Entries with animation source code:
--*--

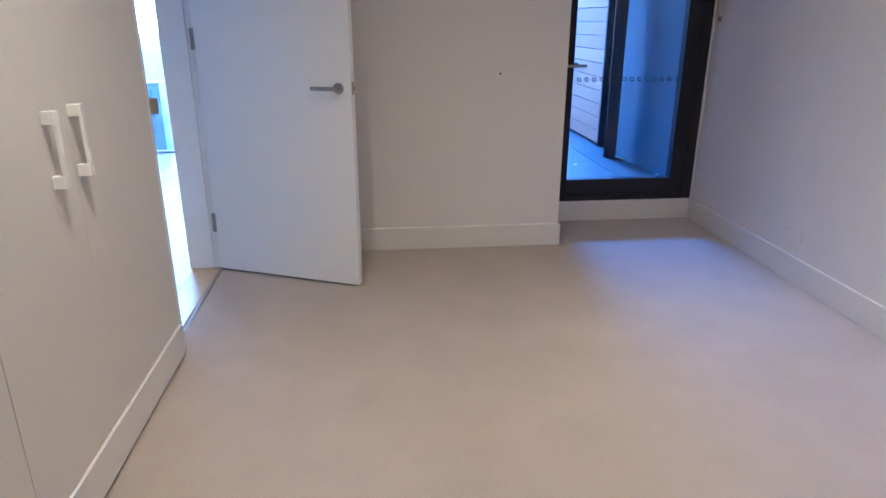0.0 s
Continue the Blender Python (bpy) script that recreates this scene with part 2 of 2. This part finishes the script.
# left wall with the doorway
WX_FACE = -2.952
DY0, DY1 = -1.525, -0.638
structure("wall_left", boxed(LX - 0.13, LX, DY1, RY, -0.12, CEIL), WALL, "white painted wall beside the doorway", "wall")
structure("wall_left_pier", boxed(LX - 0.13, LX, -1.683, DY0 - 0.0305, -0.12, CEIL), WALL, "narrow white painted wall beside the wardrobe", "wall")
structure("wall_over_doorway", boxed(LX - 0.13, LX, DY0 - 0.0304, DY1, 2.07, CEIL), WALL, "white painted wall above the doorway", "wall")
skirting("skirting_right", "y", 0.0, -1, PY, -0.001)
skirting("skirting_beside_door", "x", RY, -1, -2.98, NX + 0.012)
skirting("skirting_recess", "y", NX, 1, RY - 0.012, -0.001)
skirting("skirting_partition", "x", PY, 1, PX, -0.015)

# ---- inner doorway ----
frame_ob = base("door_frame", LX, DY1, 0, "white painted timber door frame of the inner doorway", "door frame", kind="structure")
part("jamb", boxed(LX - 0.175, LX + 0.012, DY1 - 0.032, DY1 + 0.0005, 0.0, 2.06, bevel=0.003), DOORPAINT, frame_ob)
part("door_stop", boxed(LX - 0.175, LX - 0.045, DY1 - 0.045, DY1 - 0.0325, 0.0, 2.05, bevel=0.002), DOORPAINT, frame_ob)
part("jamb", boxed(LX - 0.145, LX + 0.012, DY0 - 0.03, DY0 + 0.002, 0.0, 2.06, bevel=0.003), DOORPAINT, frame_ob)
part("head", boxed(LX - 0.145, LX + 0.012, DY0 + 0.0025, DY1 - 0.0325, 2.03, 2.06, bevel=0.003), DOORPAINT, frame_ob)
part("architrave", boxed(LX + 0.0005, LX + 0.014, DY0 - 0.085, DY0 - 0.0305, 0.0, 2.12, bevel=0.003), DOORPAINT, frame_ob)
part("architrave", boxed(LX + 0.0005, LX + 0.014, DY1 + 0.001, DY1 + 0.06, 0.0, 2.12, bevel=0.003), DOORPAINT, frame_ob)
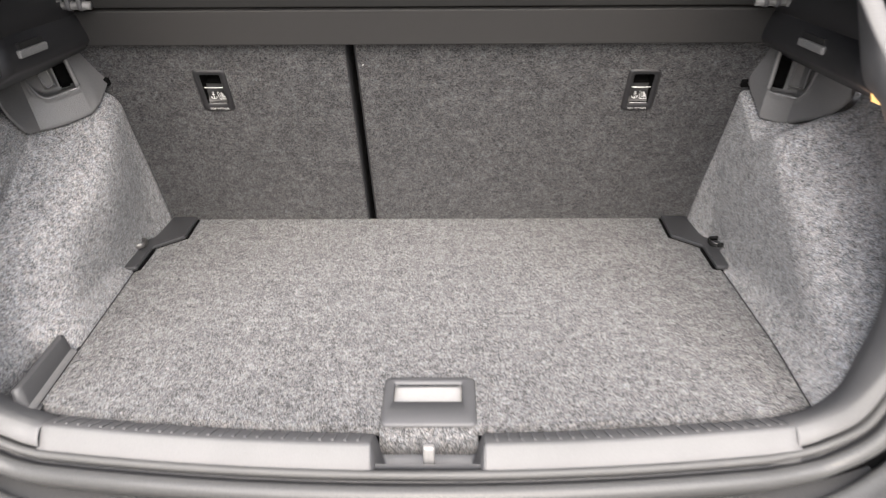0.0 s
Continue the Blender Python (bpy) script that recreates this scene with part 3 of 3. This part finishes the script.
def make_cubby(side):
    """Moulded insert below the ledge: three faces, with a cup cut into the middle one and a slot in the cup, blackened
    for shade.
    """
    front = [(0.501, 1.124, 0.277), (0.499, 1.145, 0.290), (0.498, 1.158, 0.301)]
    top = [(0.539, 1.125, 0.40), (0.538, 1.145, 0.40), (0.537, 1.165, 0.40)]
    if side < 0:
        low = [(0.597, 1.014, 0.375), (0.583, 1.006, 0.342), (0.573, 1.002, 0.302), (0.566, 1.026, 0.264), (0.567, 1.062, 0.2535), (0.539, 1.086, 0.2565), (0.509, 1.112, 0.266)]
        high = [(0.610, 1.030, 0.40), (0.612, 1.035, 0.40), (0.615, 1.045, 0.40), (0.615, 1.070, 0.40), (0.612, 1.093, 0.40), (0.575, 1.099, 0.40), (0.538, 1.103, 0.40)]
        g0, slant, lug, hole, level, soft = 0.15, -0.30, (0.38, 0.60), (0.67, 0.92), (0.285, 0.02), 1.0
    else:
        low = [(0.595, 1.025, 0.355), (0.580, 1.004, 0.325), (0.574, 1.004, 0.308), (0.561, 1.028, 0.281), (0.546, 1.100, 0.2495), (0.5245, 1.103, 0.2523), (0.506, 1.107, 0.257)]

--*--

* Stated goal *
Every line from the top of the entries through the line that holds "1, PX, -0.015)" is to be quoted exactly, please, and nothing else; omit the pictures.

* Completed task *
0.0 s
Continue the Blender Python (bpy) script that recreates this scene with part 2 of 2. This part finishes the script.
# left wall with the doorway
WX_FACE = -2.952
DY0, DY1 = -1.525, -0.638
structure("wall_left", boxed(LX - 0.13, LX, DY1, RY, -0.12, CEIL), WALL, "white painted wall beside the doorway", "wall")
structure("wall_left_pier", boxed(LX - 0.13, LX, -1.683, DY0 - 0.0305, -0.12, CEIL), WALL, "narrow white painted wall beside the wardrobe", "wall")
structure("wall_over_doorway", boxed(LX - 0.13, LX, DY0 - 0.0304, DY1, 2.07, CEIL), WALL, "white painted wall above the doorway", "wall")
skirting("skirting_right", "y", 0.0, -1, PY, -0.001)
skirting("skirting_beside_door", "x", RY, -1, -2.98, NX + 0.012)
skirting("skirting_recess", "y", NX, 1, RY - 0.012, -0.001)
skirting("skirting_partition", "x", PY, 1, PX, -0.015)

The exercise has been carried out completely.